** begin **
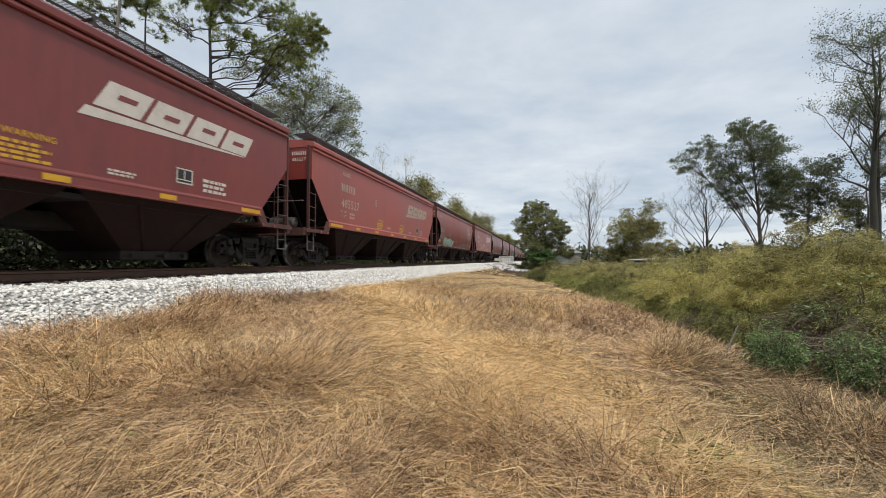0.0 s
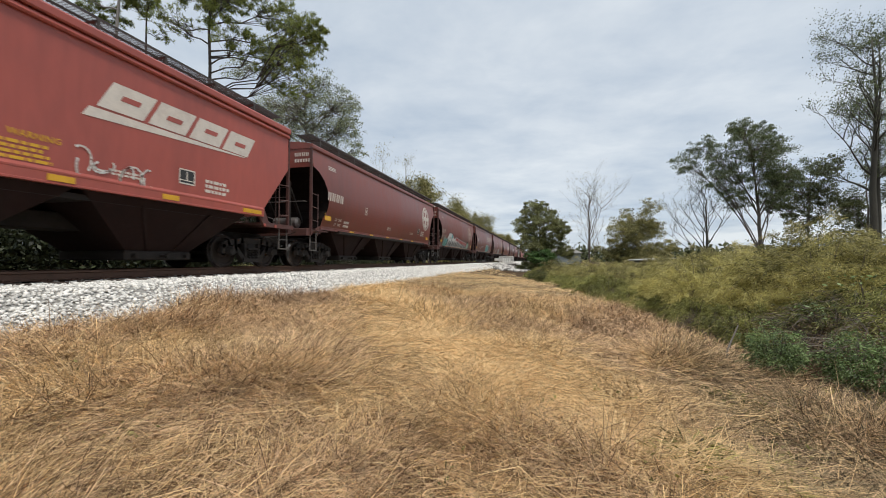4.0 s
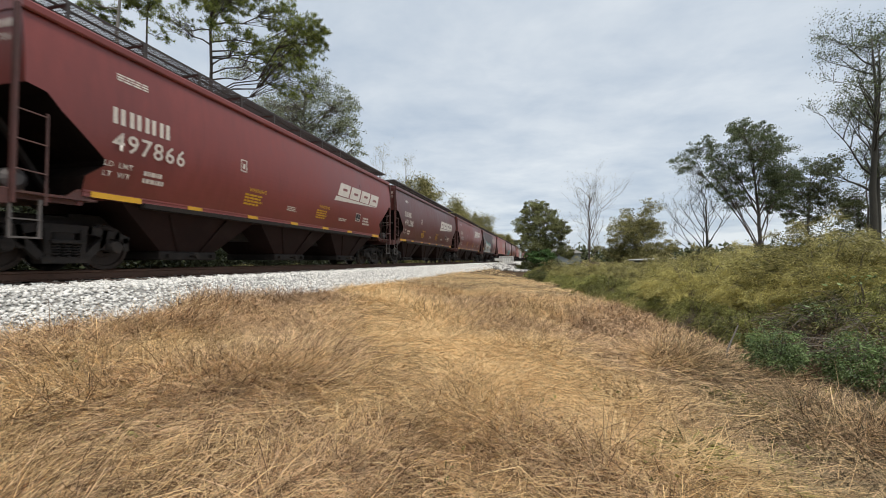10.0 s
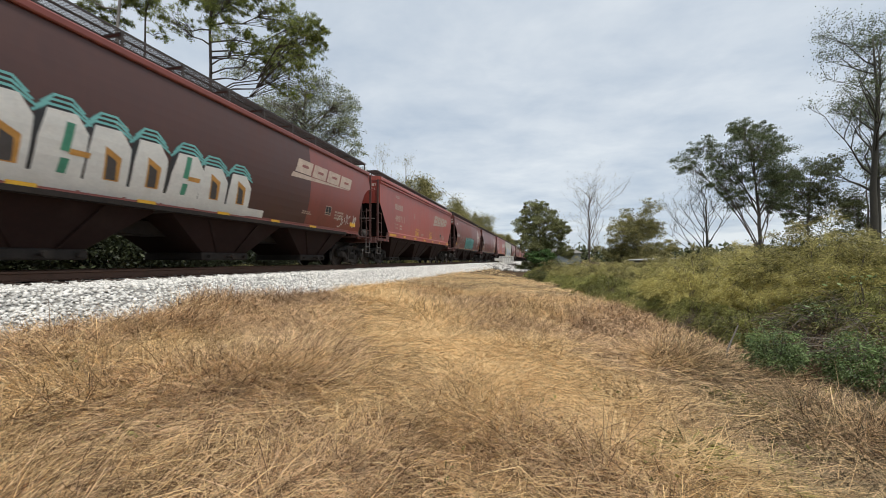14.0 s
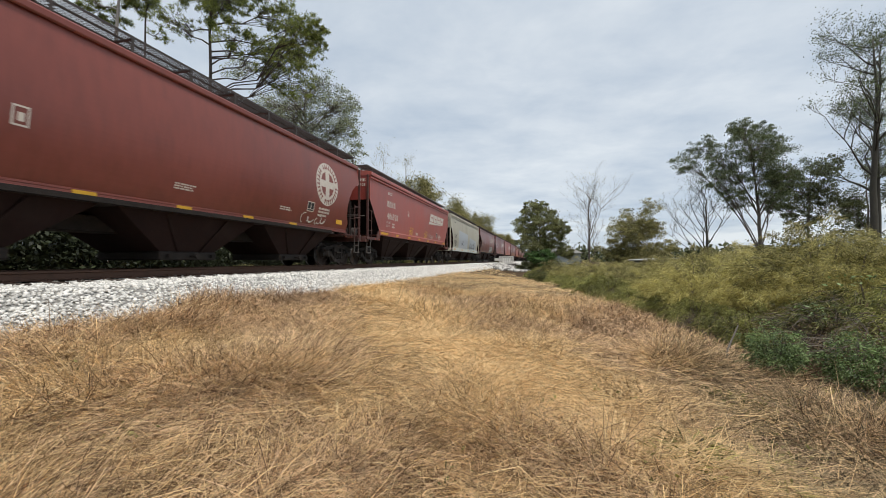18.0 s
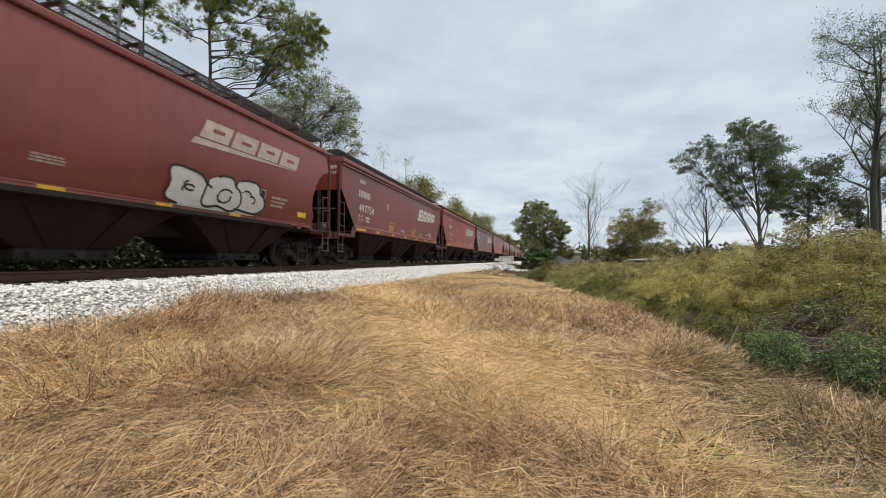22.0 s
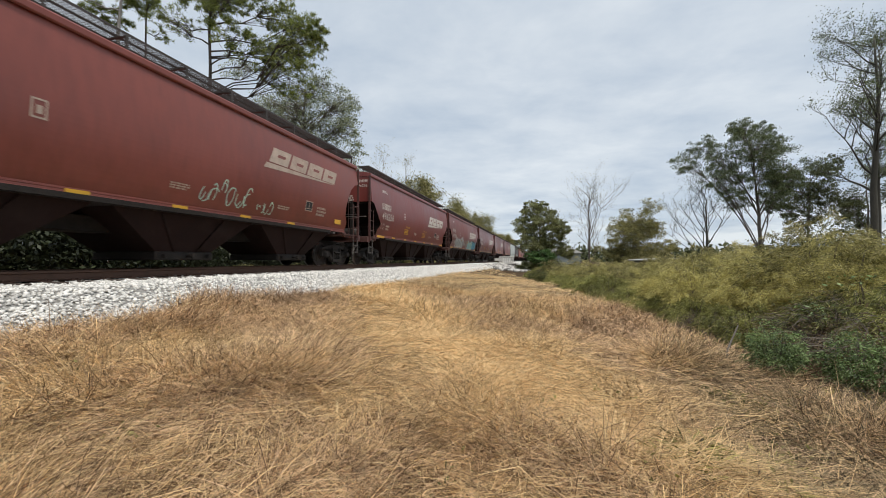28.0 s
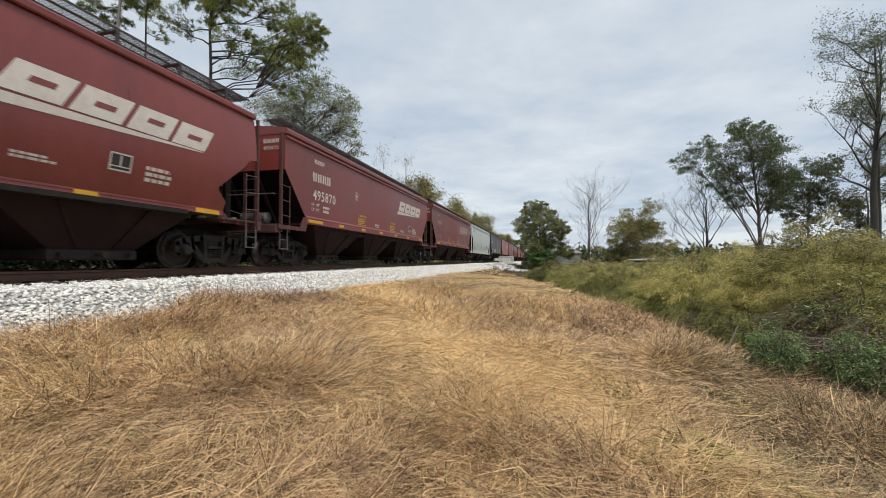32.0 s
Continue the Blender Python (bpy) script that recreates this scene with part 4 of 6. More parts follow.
** end **
**THE PROBLEM**.
Leave the pictures out and output the rest of the listing exactly.

**THE RESULT**.
0.0 s
4.0 s
10.0 s
14.0 s
18.0 s
22.0 s
28.0 s
32.0 s
Continue the Blender Python (bpy) script that recreates this scene with part 4 of 6. More parts follow.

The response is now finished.